King County budget proposal includes deep cuts
September 27, 2010
By Warren Kagarise
NEW — 2 p.m. Sept. 27, 2010
King County Executive Dow Constantine has proposed employee layoffs and service cuts to county departments to bridge a $60 million budget shortfall.
Constantine proposed a $5 billion budget Monday — including $612.8 million for the general fund, the account used to pay for public safety and criminal justice services. Constantine has allotted more than three-fourths of the budget for safety services.
King County Council members said after years of deep cuts, only difficult decisions remain to close the spending gap.
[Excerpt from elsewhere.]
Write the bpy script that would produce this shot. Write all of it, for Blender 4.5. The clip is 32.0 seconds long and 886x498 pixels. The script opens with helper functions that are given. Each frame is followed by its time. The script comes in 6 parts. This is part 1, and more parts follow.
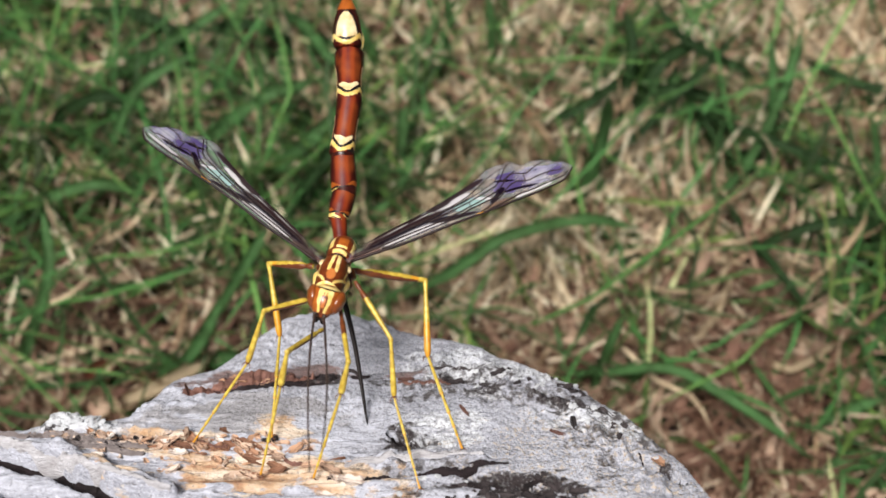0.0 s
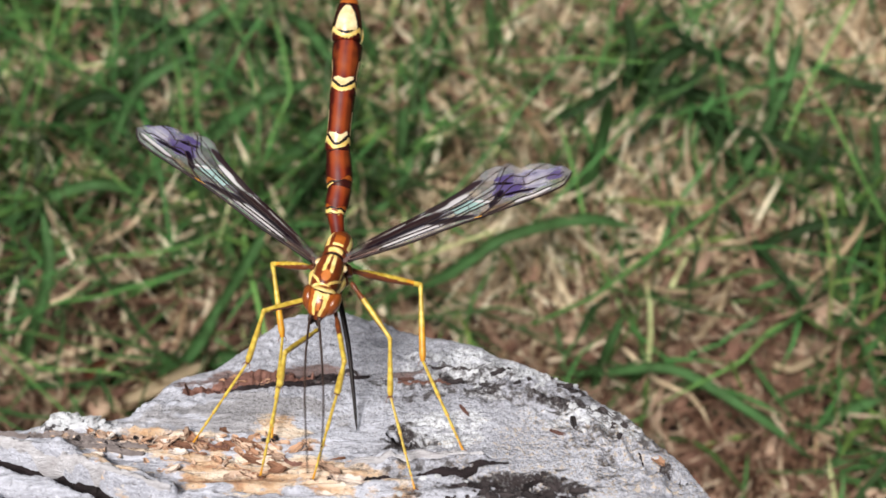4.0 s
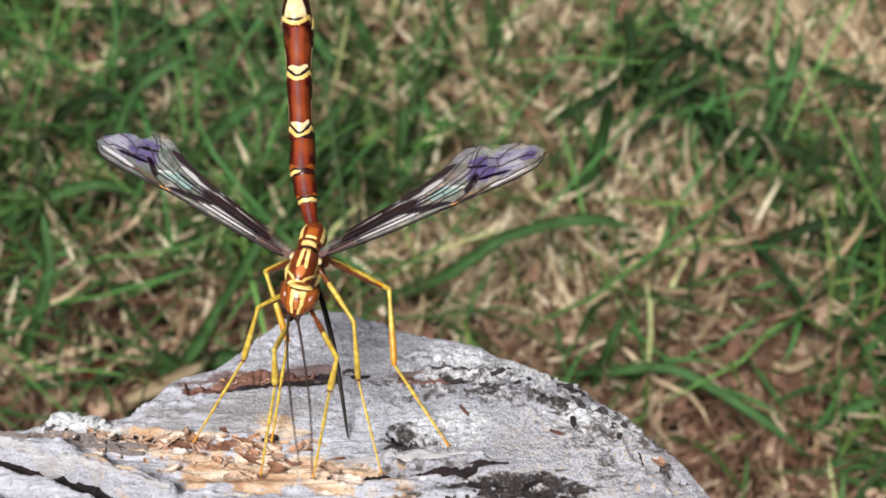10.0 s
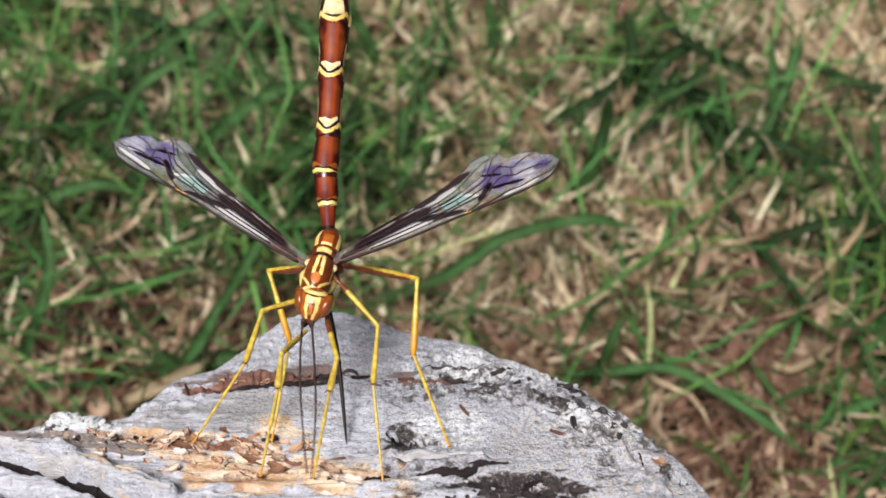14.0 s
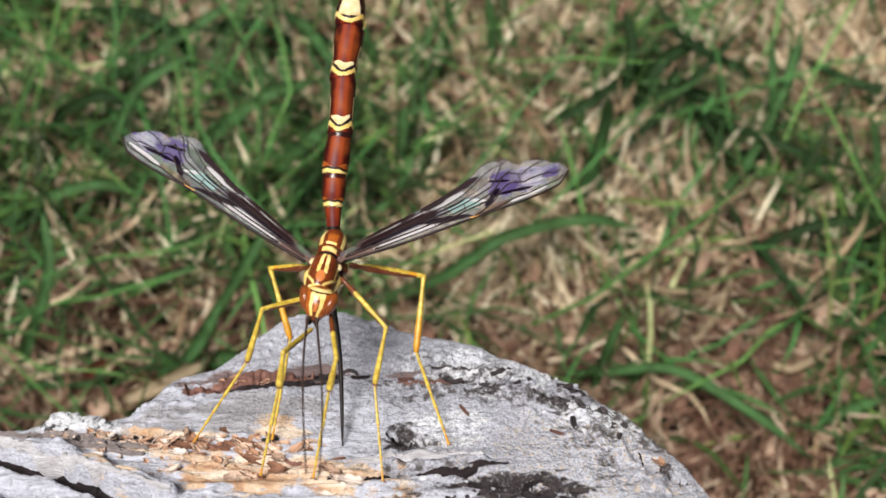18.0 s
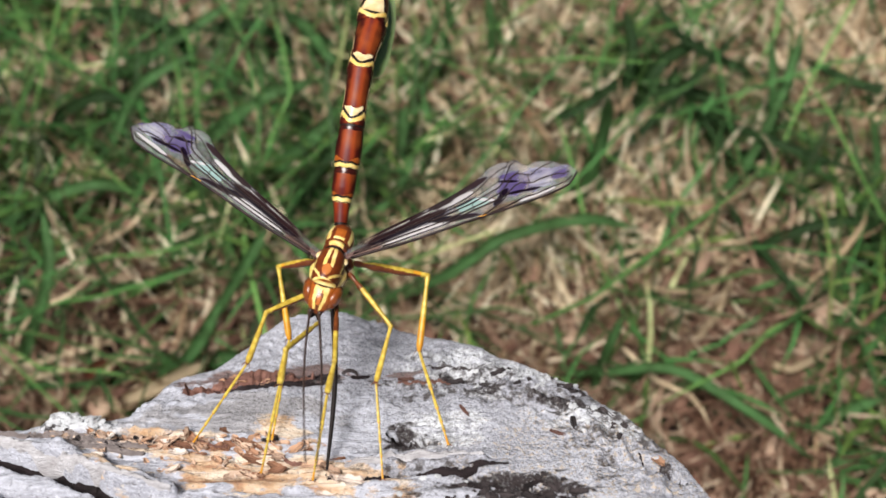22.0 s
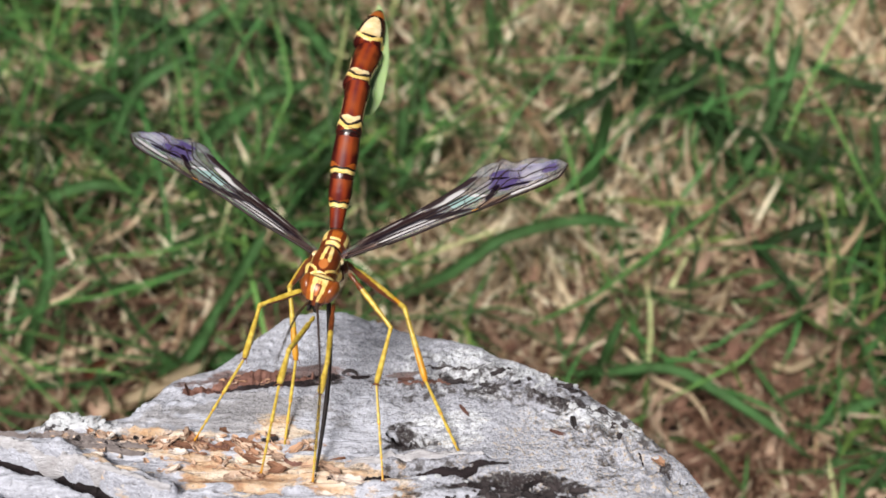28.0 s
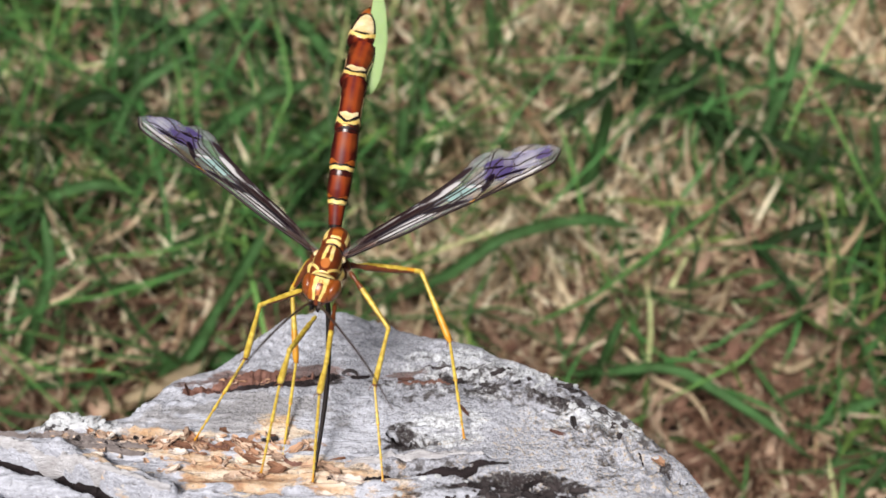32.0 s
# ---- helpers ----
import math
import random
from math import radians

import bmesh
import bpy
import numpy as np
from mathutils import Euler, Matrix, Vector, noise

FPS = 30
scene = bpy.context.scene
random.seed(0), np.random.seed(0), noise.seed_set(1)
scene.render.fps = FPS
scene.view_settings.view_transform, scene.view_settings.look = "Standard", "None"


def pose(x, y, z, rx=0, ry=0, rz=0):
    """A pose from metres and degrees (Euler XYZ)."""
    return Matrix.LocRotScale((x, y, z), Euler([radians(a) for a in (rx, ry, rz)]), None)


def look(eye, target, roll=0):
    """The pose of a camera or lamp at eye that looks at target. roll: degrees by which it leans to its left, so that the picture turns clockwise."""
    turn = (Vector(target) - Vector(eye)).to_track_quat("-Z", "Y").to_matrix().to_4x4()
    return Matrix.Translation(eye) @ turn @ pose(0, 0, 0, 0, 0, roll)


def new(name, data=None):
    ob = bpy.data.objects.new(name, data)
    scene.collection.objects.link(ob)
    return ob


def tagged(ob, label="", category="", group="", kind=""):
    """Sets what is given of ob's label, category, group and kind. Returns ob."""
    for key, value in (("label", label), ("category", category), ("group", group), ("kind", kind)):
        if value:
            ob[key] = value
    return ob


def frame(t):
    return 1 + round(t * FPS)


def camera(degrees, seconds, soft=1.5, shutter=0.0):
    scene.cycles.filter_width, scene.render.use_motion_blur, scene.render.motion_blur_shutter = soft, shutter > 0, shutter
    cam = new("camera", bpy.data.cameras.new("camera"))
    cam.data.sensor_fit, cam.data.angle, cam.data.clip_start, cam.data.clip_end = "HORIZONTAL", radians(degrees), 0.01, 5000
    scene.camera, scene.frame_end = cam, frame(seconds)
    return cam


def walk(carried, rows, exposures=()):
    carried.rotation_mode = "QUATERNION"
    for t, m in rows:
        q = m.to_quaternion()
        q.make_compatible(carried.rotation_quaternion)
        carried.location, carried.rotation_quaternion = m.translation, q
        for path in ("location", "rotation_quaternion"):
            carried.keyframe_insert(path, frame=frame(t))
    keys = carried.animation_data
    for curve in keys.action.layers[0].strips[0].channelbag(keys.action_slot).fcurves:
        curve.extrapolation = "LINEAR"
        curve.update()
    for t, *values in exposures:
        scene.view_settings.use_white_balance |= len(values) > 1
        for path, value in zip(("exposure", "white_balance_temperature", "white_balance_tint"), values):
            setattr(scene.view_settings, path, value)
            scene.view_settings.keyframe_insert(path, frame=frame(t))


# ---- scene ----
# ---- camera ----
# Macro view: the lens stands 248 mm over the lawn and looks 59 degrees down. The wasp stands on the far shoulder of a
# log, which slopes 27 degrees down and away: log and wasp are laid out in a frame of their own in which that shoulder is level.
MM = 0.001
LEAN = radians(27.0)
PITCH = radians(32.0)   # of the view, against the log's shoulder
SHARP = 0.130           # distance of the plane of focus
EYE = Vector((0.0, 0.0, 0.160))
LOG_TOP = 0.070
AHEAD = Vector((0.0, math.cos(PITCH), -math.sin(PITCH)))
SHOULDER = Matrix.Translation((0, 0, 0.248)) @ Matrix.Rotation(-LEAN, 4, "X") @ Matrix.Translation(-EYE)
cam = camera(46.0, 32.0, soft=1.7)
cam.data.dof.use_dof = True
cam.data.dof.focus_distance = SHARP + 0.002
cam.data.dof.aperture_fstop = 25.0
STAND = look(EYE, EYE + AHEAD)
walk(cam, [(0.0, SHOULDER @ STAND), (32.0, SHOULDER @ STAND)], exposures=[(0.0, 0.42), (32.0, 0.42)])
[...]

The council is due to approve a budget by late November.
Issaquah-area Councilwoman Kathy Lambert serves as vice chairwoman of the Budget Leadership Team and directs the Health and Human Services Panel, the group responsible for assessing the proposed budget for public health and human services funding.
“The county’s local government responsibility is an important issue I will focus on throughout the budget process,” Lambert said. “People living in unincorporated areas depend on King County for local government services, such as law enforcement, and we have the responsibility to provide local services for these residents, particularly in the rural area.”
Councilman Reagan Dunn, the other Issaquah-area representative, leads the Law and Justice Panel. The group must decide on proposed budgets for the King County Sheriff’s Office, the Prosecutor’s Office, and the District and Superior courts.
“The cuts to our law enforcement system are deep. I don’t like seeing the safety of the community on the chopping block and I will work with my colleagues to find ways to restore the worst cuts,” he said in a statement. “This budget must start us on a path toward more sustainable budgets. Unless we can limit the growth of King County government to the rate of inflation, we will be here year after year cutting our most important programs.”
The review process starts Oct. 5. But the proposed budget could receive a last-minute rewrite if a county sales tax measure passes in November. The county has asked voters to increase the sales tax rate from 9.5 percent to 9.7 percent to prevent cuts to criminal justice services.